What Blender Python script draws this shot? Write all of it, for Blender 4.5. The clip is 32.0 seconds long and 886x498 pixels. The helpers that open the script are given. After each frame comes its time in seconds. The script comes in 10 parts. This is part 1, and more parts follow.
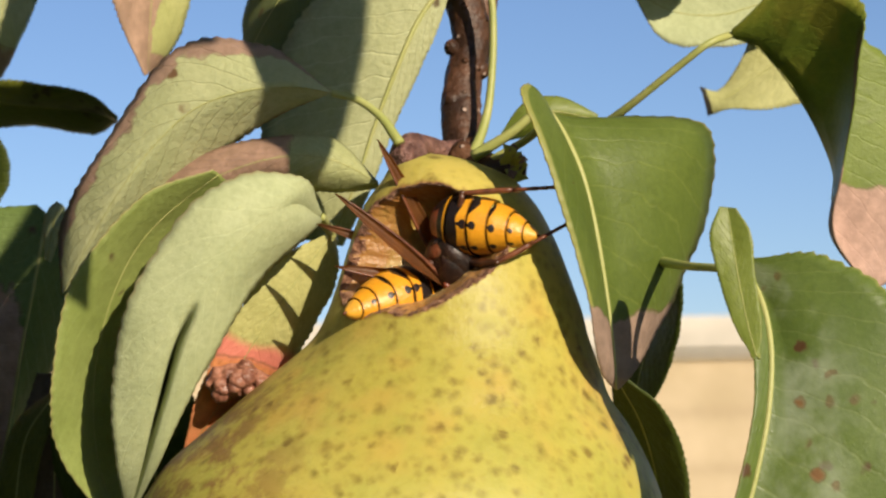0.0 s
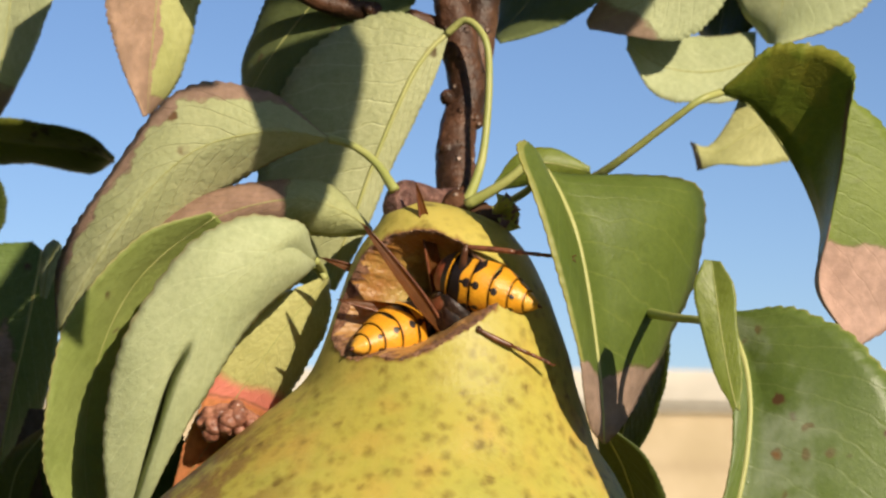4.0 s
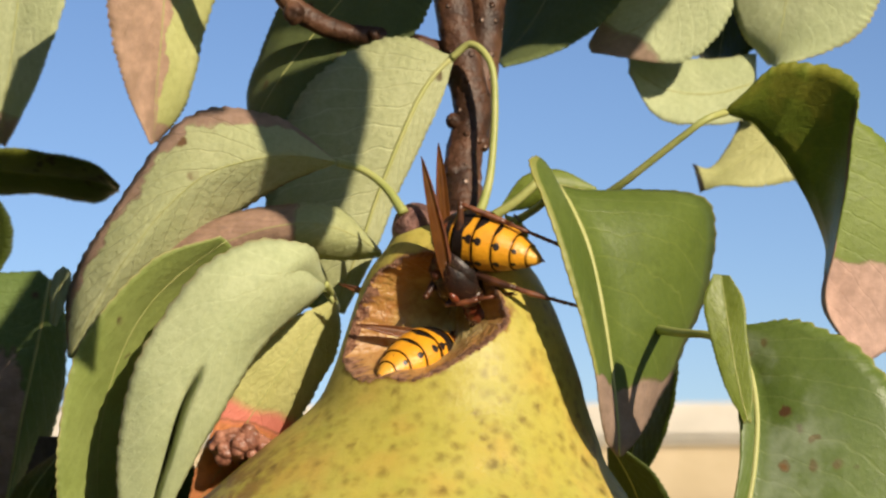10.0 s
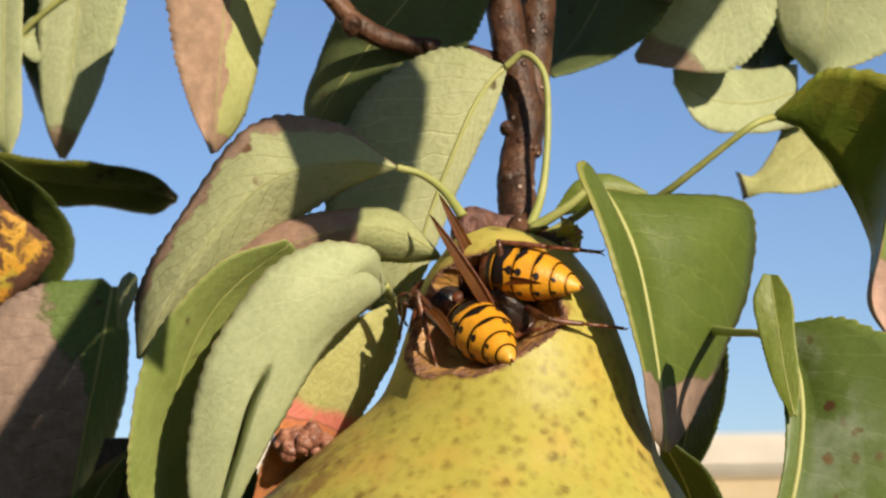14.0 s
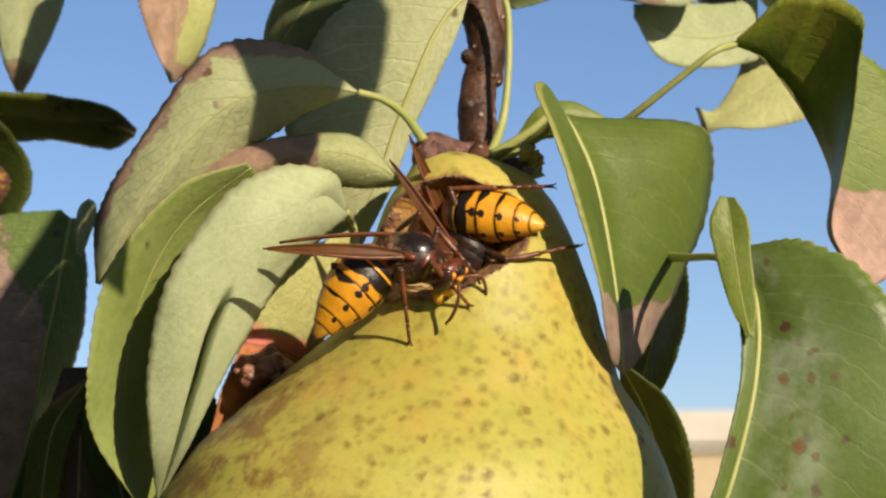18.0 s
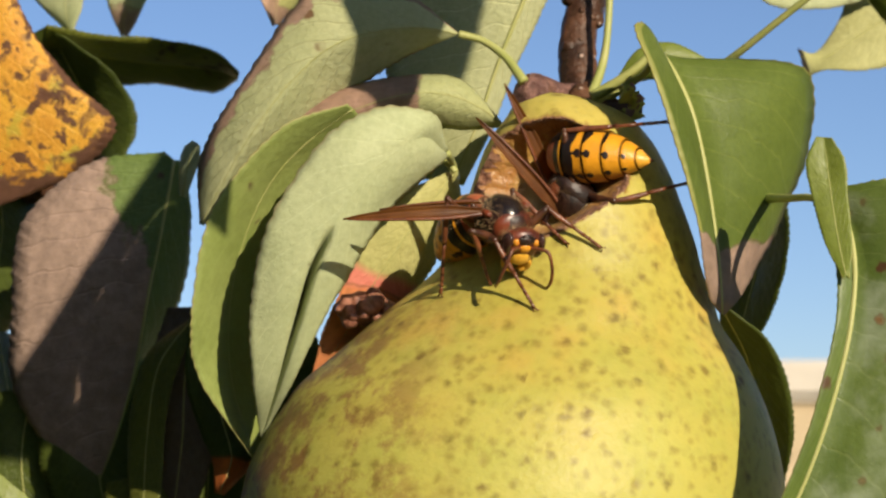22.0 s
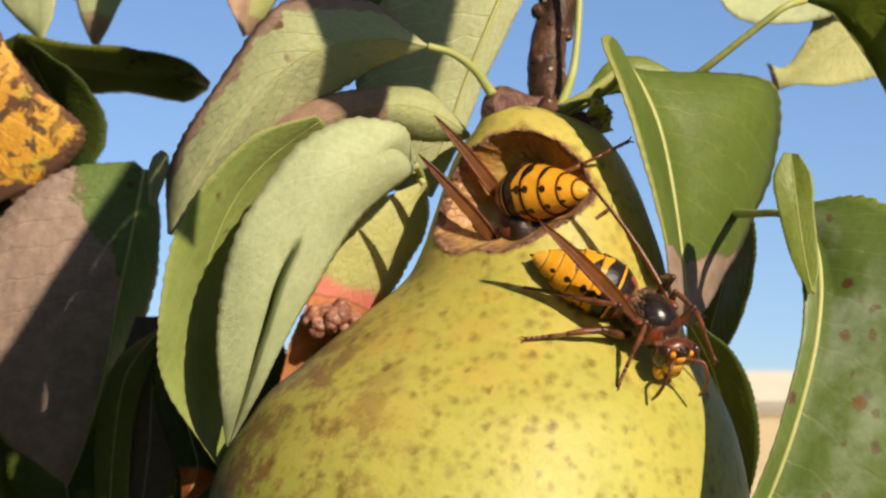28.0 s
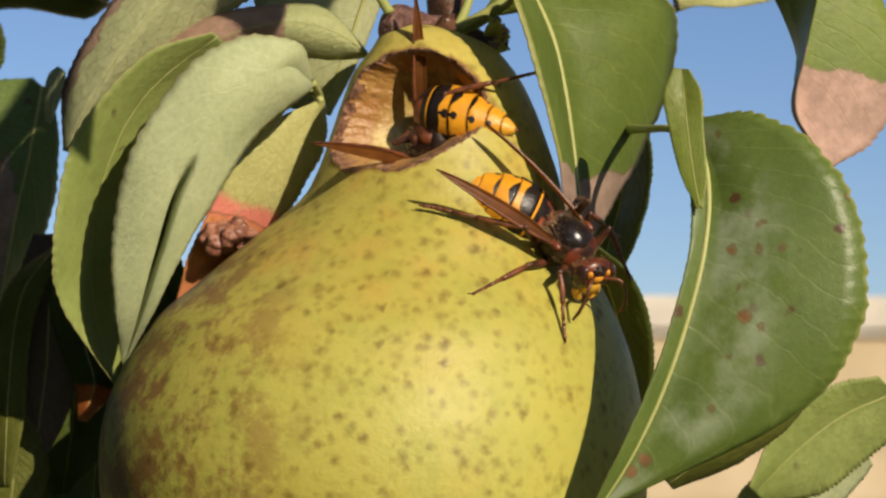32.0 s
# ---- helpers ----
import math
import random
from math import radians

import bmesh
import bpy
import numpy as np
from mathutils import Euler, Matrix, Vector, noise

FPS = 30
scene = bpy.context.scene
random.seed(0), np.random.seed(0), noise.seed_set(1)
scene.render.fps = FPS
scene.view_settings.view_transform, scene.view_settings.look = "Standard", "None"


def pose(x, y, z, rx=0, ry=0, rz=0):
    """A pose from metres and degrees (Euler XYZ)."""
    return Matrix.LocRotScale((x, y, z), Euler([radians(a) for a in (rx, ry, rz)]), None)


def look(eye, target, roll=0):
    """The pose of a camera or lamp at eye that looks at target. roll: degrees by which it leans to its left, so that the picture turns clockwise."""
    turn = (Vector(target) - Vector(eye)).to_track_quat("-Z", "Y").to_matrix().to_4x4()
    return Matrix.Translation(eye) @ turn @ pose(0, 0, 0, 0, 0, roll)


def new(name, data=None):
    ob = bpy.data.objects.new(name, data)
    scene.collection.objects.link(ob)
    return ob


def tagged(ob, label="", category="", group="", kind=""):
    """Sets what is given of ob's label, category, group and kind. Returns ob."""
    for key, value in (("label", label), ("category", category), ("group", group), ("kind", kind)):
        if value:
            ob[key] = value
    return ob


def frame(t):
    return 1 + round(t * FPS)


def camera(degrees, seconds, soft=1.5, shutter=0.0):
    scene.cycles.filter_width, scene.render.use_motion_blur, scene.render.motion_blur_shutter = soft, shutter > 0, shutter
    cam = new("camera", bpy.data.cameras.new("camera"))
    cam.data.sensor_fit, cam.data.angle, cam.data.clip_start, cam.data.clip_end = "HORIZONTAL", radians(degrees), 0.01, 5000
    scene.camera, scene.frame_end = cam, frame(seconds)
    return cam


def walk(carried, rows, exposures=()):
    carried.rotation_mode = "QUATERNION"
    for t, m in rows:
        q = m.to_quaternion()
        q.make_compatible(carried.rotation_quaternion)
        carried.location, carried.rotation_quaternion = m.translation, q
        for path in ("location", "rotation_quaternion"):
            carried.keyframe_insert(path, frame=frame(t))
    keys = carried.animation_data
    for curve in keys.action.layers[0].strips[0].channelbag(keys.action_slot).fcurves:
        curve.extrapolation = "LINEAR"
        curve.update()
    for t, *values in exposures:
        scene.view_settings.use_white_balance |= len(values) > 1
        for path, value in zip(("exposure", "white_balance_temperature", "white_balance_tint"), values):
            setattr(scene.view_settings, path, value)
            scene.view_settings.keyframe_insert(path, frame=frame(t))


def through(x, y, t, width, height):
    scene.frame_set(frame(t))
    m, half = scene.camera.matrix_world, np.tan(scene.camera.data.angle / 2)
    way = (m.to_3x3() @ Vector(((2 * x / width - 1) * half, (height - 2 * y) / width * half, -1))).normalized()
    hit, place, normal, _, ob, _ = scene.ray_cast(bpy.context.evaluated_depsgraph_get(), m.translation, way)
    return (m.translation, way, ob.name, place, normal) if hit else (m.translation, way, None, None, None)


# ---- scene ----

▶ [WHAT YOU HAVE TO DO]
Exactly restate the lines from the beginning of the data through the line with "ob = bpy.data.objects.new(name, data)", and no others, keeping pictures out.

▶ [WRITTEN ANSWER]
What Blender Python script draws this shot? Write all of it, for Blender 4.5. The clip is 32.0 seconds long and 886x498 pixels. The helpers that open the script are given. After each frame comes its time in seconds. The script comes in 10 parts. This is part 1, and more parts follow.
0.0 s
4.0 s
10.0 s
14.0 s
18.0 s
22.0 s
28.0 s
32.0 s
# ---- helpers ----
import math
import random
from math import radians

import bmesh
import bpy
import numpy as np
from mathutils import Euler, Matrix, Vector, noise

FPS = 30
scene = bpy.context.scene
random.seed(0), np.random.seed(0), noise.seed_set(1)
scene.render.fps = FPS
scene.view_settings.view_transform, scene.view_settings.look = "Standard", "None"


def pose(x, y, z, rx=0, ry=0, rz=0):
    """A pose from metres and degrees (Euler XYZ)."""
    return Matrix.LocRotScale((x, y, z), Euler([radians(a) for a in (rx, ry, rz)]), None)


def look(eye, target, roll=0):
    """The pose of a camera or lamp at eye that looks at target. roll: degrees by which it leans to its left, so that the picture turns clockwise."""
    turn = (Vector(target) - Vector(eye)).to_track_quat("-Z", "Y").to_matrix().to_4x4()
    return Matrix.Translation(eye) @ turn @ pose(0, 0, 0, 0, 0, roll)


def new(name, data=None):
    ob = bpy.data.objects.new(name, data)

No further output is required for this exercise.